Crônica, por Eduardo Affonso: Por um bullying de café
Barista não é o sujeito que entende de café. É o sujeito que problematiza o café.

Barista não é o sujeito que entende de café.
É o sujeito que problematiza o café.
É o que procura (e acha) defeito no café, enquanto a gente, que gosta de café, bebe café e pronto.
O barista está para o café assim como certos homens estão para as mulheres. Tão bonita, mas tem estria. Não tem estria, mas o seio esquerdo é um centímetro mais baixo que o direito. (Não sei se você já reparou, mas o direito é normalmente um pouco mais firme e altaneiro, principalmente nas mulheres destras; eu nunca reparei.)
O barista está para o café assim como certas mulheres estão para os homens. Bonito, mas tem pelo no ombro. Não tem pelo no ombro, mas é casado. (Ou seja, qualquer pequeno defeito invalida todo o conjunto.)
O barista não gosta de tomar café, mas de fazer café. Gosta do ritual. Da liturgia. Da misancêne.
Não pó pô pó no melita e despejar água quente.
Não.
Água quente não serve, muito menos água fervente: tem de ser água entre 93ºC e 94ºC.
Logo, para fazer café você precisa de pó, filtro, água (entre 93ºC e 94ºC) e um termômetro.
O pó deve ser moído (de preferência, na hora) na granulometria correta – nem grosso, nem médio, nem fino, mas médio mais para fino. Sabe aquela cara de desprezo que o garçom faz quando você pede filé ao ponto, mais para bem passado? Pois é, prepare-se que ver essa expressão na cara da tia do cafezinho quando você se tornar um coffee snob.
Para coador de pano, a proporção é de 8% de café, ou 80 g de pó, por litro de água. Para filtros de papel, 1% a menos. Portanto, além do termômetro, leve também uma balança de precisão para a pia da cozinha.
Não é de qualquer jeito que se deve proceder ao milagre diário da transubstanciação de H2O em café. Nada de jogar duas colheres de pó e ir despejando água. Se for usar filtro de papel, ele tem de ser previamente umedecido – ou melhor, escaldado.
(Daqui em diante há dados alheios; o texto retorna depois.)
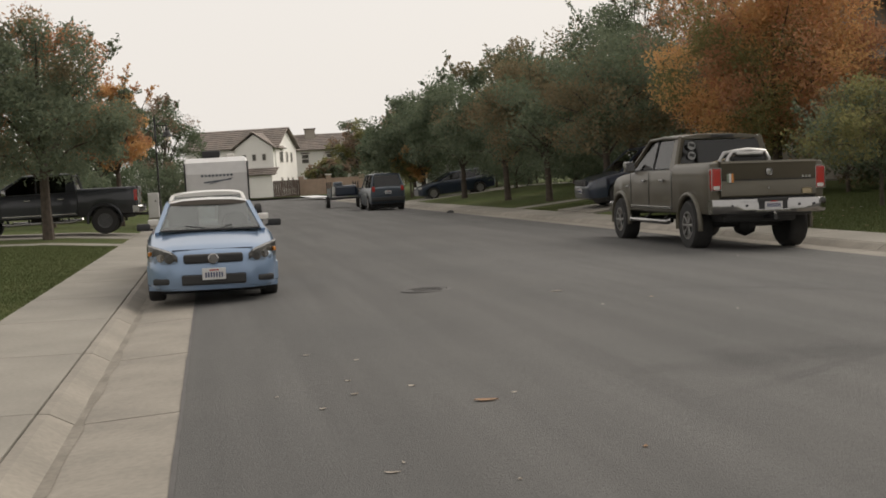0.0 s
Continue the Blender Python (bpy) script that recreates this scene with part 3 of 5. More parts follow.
course_roof(nb, (NX, NY, be), (38.5, NY, be), (38.5, NY - 1.3, ridge_z), (NX + 1.55, NY - 1.3, ridge_z), 6)
ridge_caps(nb, (NX, NY, be), (NX + 1.55, NY - 1.3, ridge_z))
course_roof(nb, (NX + 1.5, 24.35, ridge_z - 0.03), (NX + 1.5, 20.9, ridge_z - 0.03), (34.4, 20.9, 11.6), (34.4, 22.2, 11.6), 13)
course_roof(nb, (NX + 1.5, 24.35, ridge_z - 0.03), (38.5, 24.35, ridge_z - 0.03), (34.4, 22.2, 11.6), (34.4, 22.2, 11.6), 13)
ridge_caps(nb, (NX + 1.5, 24.35, ridge_z), (34.4, 22.2, 11.62))
part("attic_wall", span(NX + 2.2, 38, 12, 24.0, 7.9, ridge_z), SIDING, nb)
part("gutter", span(NX - 0.12, NX, 20.9, NY, be - 0.16, be + 0.02, 0.02), WHITE, nb, "white metal roof gutter")
part("gutter", span(NX, 38.5, NY, NY + 0.1, be - 0.16, be + 0.02, 0.02), WHITE, nb, "white metal roof gutter")
part("soffit", span(NX, BX, 20.9, NY - 0.02, be - 0.12, be - 0.08), WHITE, nb)
part("downspout", tube([(NX - 0.04, NY - 0.05, be - 0.14), (NX - 0.02, NY - 0.05, be - 0.36), (BX - 0.08, BY - 0.06, be - 0.55), (BX - 0.08, BY - 0.06, 3)], 0.05, 8), WHITE, nb)
part("front_bay", span(BX - 1.2, BX + 0.0, 14.0, 20.7, 0.4, 7.9), SIDING, nb)
course_roof(nb, (BX - 1.65, 21.1, be - 0.1), (33.5, 21.1, be - 0.1), (33.5, 17.35, 10.7), (BX - 1.65, 17.35, 10.7), 13)
course_roof(nb, (33.5, 13.6, be - 0.1), (BX - 1.65, 13.6, be - 0.1), (BX - 1.65, 17.35, 10.7), (33.5, 17.35, 10.7), 13)
part("gable_wall", prism([(14.0, 7.9), (20.7, 7.9), (17.35, 10.4)], "x", BX - 1.2, BX - 0.9), SIDING, nb)
part("barge_board", beam((BX - 1.66, 21.1, be - 0.2), (BX - 1.66, 17.35, 10.58), 0.05, 0.2), WHITE, nb)
for y0, y1 in ((22.75, 23.65), (21.8, 22.7)):
    tt = lambda y, x: Vector((x, y, be + (x - NX) * 0.67 + 0.24))
    part("solar_panel", pane([tt(y0, 29.95), tt(y1, 29.95), tt(y1, 31.6), tt(y0, 31.6)], 0.04), PANEL, nb, "glossy solar panel on the roof")


# ---- vehicles: x to the right, y ahead, origin on the ground below the rear axle ----
def wheel(parent, x, y, R, w, out, spokes=6, rim_r=0.62, rim_mat=None):
    """Tyre, rim, spokes and hub; out is +1 or -1, the side that shows."""
    root = part("wheel", lathe([(0.05, -w * 0.3), (R * rim_r * 0.92, -w * 0.3), (R * rim_r * 0.92, w * 0.2), (0.05, w * 0.2)], 24, axis="X"), TRIMB, parent)
    root.matrix_basis = Matrix.Translation((x, y, R)) @ Matrix.Diagonal((out, 1, 1, 1))
    h = w / 2
    part("tyre", lathe([(R * rim_r, -h), (R * 0.90, -h * 1.05), (R * 0.985, -h * 0.8), (R, -h * 0.5), (R, h * 0.5), (R * 0.985, h * 0.8), (R * 0.90, h * 1.05), (R * rim_r, h), (R * rim_r, -h)], 36, axis="X"), RUBBER, root, smooth=True)
    rm = rim_mat or ALLOY
    bm = lathe([(R * rim_r * 0.88, h * 0.5), (R * rim_r * 0.90, h * 0.98), (R * rim_r * 1.01, h * 1.0), (R * rim_r * 1.01, h * 0.4)], 32, axis="X")
    part("rim", bm, rm, root, smooth=True)
    for k in range(spokes):
        a = 2 * math.pi * k / spokes
        c, s = math.cos(a), math.sin(a)
        part("spoke", beam((h * 0.78, c * R * 0.08, s * R * 0.08), (h * 0.85, c * R * rim_r * 0.93, s * R * rim_r * 0.93), R * 0.13, 0.03, None, 0.006), rm, root)
    part("hub_cap", lathe([(0.0, h * 0.92), (R * 0.10, h * 0.9), (R * 0.15, h * 0.72), (R * 0.15, h * 0.4)], 16, axis="X"), rm, root)
    return root


def shell(keys, wheels, Ra, crown=0.03, y_step=0.07, waist=0.93):
    """A body skin lofted along y. keys: rows of (y, half width, sill height, top height)."""
    ks = np.array(sorted(keys))
    ys = set(np.round(np.arange(ks[0, 0], ks[-1, 0] + 1e-6, 0.16), 3)) | {round(float(q), 3) for q in ks[:, 0]}
    for yw, hub in wheels:
        for a in np.linspace(0, math.pi, 15):
            ys.add(round(yw + Ra * math.cos(a), 3))
    ys = sorted(q for q in ys if ks[0, 0] <= q <= ks[-1, 0])
    secs = []
    for y in ys:
        hw, zs, zt = (float(np.interp(y, ks[:, 0], ks[:, k])) for k in (1, 2, 3))
        zb = zs
        for yw, hub in wheels:
            if abs(y - yw) <= Ra:
                zb = max(zb, hub + math.sqrt(max(0, Ra * Ra - (y - yw) ** 2)))
        zb = min(zb, zt - 0.13)
        zm = max(zs + (zt - zs) * 0.5, zb + 0.045)
        zm = min(zm, zt - 0.09)
        half = [(hw * 0.93, zb), (hw * 0.985, zb + 0.03), (hw, zm), (hw * 0.985, zt - 0.085), (hw * waist, zt - 0.02), (hw * 0.62, zt + crown * 0.55), (hw * 0.3, zt + crown * 0.9), (0, zt + crown)]
        ring = [(-a, y, z) for a, z in half] + [(a, y, z) for a, z in reversed(half[:-1])]
        secs.append(ring)
    return loft(secs)


def corner_glass(pts, inset=0.05, thick=0.006, center=None):
    """A pane set a little in from four corners."""
    p = [Vector(q) for q in pts]
    c = sum(p, Vector()) / 4
    out = []
    for k in range(4):
        a, b = (p[(k + 1) % 4] - p[k]).normalized(), (p[k - 1] - p[k]).normalized()
        out.append(p[k] + (a + b) * inset)
    return pane(out, thick)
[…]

Com água, claro, entre 93ºC e 94ºC.
Escaldado o filtro (e descartada essa água), aí, sim, se depositam os 8% de pó (sem apertar!) e é adicionada a água, em fio, de forma lenta e constante. Não no centro do coador, mas pelas bordas, em movimentos circulares no sentido anti-horário (essa parte eu que inventei, mas não duvido que haja algum barista que garanta que o sabor do café coado no sentido horário seja outro). E não despeje toda a água de uma vez: regue um pouco e deixe hidratar. Só depois adicione o restante.
Em briga de homem e mulher a gente já mete a colher. Ao coar café, não. É cafeicídio. Crime inafiançável.
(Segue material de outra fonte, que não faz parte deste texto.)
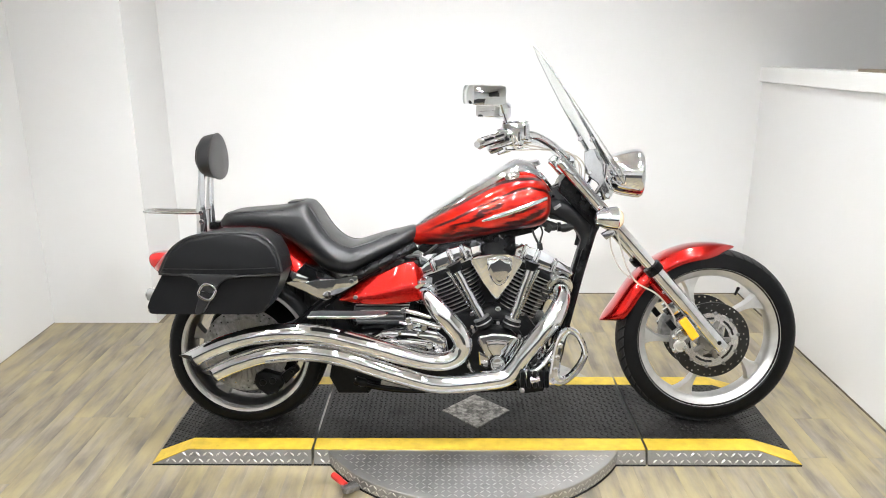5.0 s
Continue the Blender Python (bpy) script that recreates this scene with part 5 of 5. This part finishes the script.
for k in range(96):
    a0 = math.pi * (1.0 + (k + 0.5) / 96)
    for row in range(2):
        z = 0.016 + 0.022 * row
        a1 = a0 + row * 0.016
        cx, cy = 0.6255 * math.cos(a1), 0.6255 * math.sin(a1)
        if cy + OY > FRONT - 0.004:
            continue
        t = Vector((-math.sin(a1), math.cos(a1), 0))
        nrm = Vector((math.cos(a1), math.sin(a1), 0))
        sl = radians(40 if (k + row) % 2 else -40)
        base = len(verts)
        for u, v, h in ((-1, 0, 0), (0, -1, 0), (1, 0, 0), (0, 1, 0), (-0.55, 0, 1), (0.55, 0, 1)):
            p, q = u * 0.0115, v * 0.0036
            w = Vector((cx, cy, z)) + t * (p * math.cos(sl) - q * math.sin(sl)) + Vector((0, 0, 1)) * (p * math.sin(sl) + q * math.cos(sl)) + nrm * (0.0019 * h)
            verts.append(tuple(w))
        for f in ((0, 1, 4), (1, 5, 4), (1, 2, 5), (2, 3, 5), (3, 4, 5), (3, 0, 4)):
            faces.append([base + j for j in f])
me = bpy.data.meshes.new("edge_tread")
me.from_pydata(verts, [], faces)
me.materials.append(PLATE_BAR)
ob = new("edge_tread", me)
ob.parent = lift
tagged(ob, "raised bars on the steel edges", kind="stuff")

# floor planks, laid towards the back wall
W, L = 0.152, 1.22
plank_meshes = {}


def plank_mesh(w, l):
    key = (round(w, 3), round(l, 3))
    if key not in plank_meshes:
        bm = box(-w / 2 + 0.0002, w / 2 - 0.0002, -l / 2 + 0.0002, l / 2 - 0.0002, -0.006, 0.0, 0.0005, 1)
        me = bpy.data.meshes.new("plank")
        bm.to_mesh(me)
        bm.free()
        me.materials.append(FLOOR)
        plank_meshes[key] = me
    return plank_meshes[key]


rng = random.Random(7)
for x0, x1, y_end in ((LEFT, RIGHT, NEAR), (LEFT - 3.0, LEFT, NEAR), (RIGHT, 5.0, NEAR)):
    x = x0
    while x < x1 - 0.01:
        w = min(W, x1 - x)
        y = -2.7 if x0 != LEFT else (JOG if x + w / 2 < JOG_X else BACK)
        first = True
        while y > y_end + 0.01:
            l = min(rng.choice((0.31, 0.61, 0.92, 1.22)) if first else L, y - y_end)
            first = False
            ob = new("plank", plank_mesh(w, l))
            ob.parent = floor
            ob.location = (x + w / 2, y - l / 2, 0)
            y -= l
        x += w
Depois desse sacrifício todo, nem pense em colocar açúcar e esconder as notas sensoriais do café. Você não vai querer perder aquele toque de limão siciliano colhido no crepúsculo de mês que não tem R, com notas de flor de avelãs, raiz de noz moscada e tabaco mastigado por camelos canhotos, vai?
Sim, pode levantar o dedinho na hora de segurar a xícara. Ninguém é de ferro.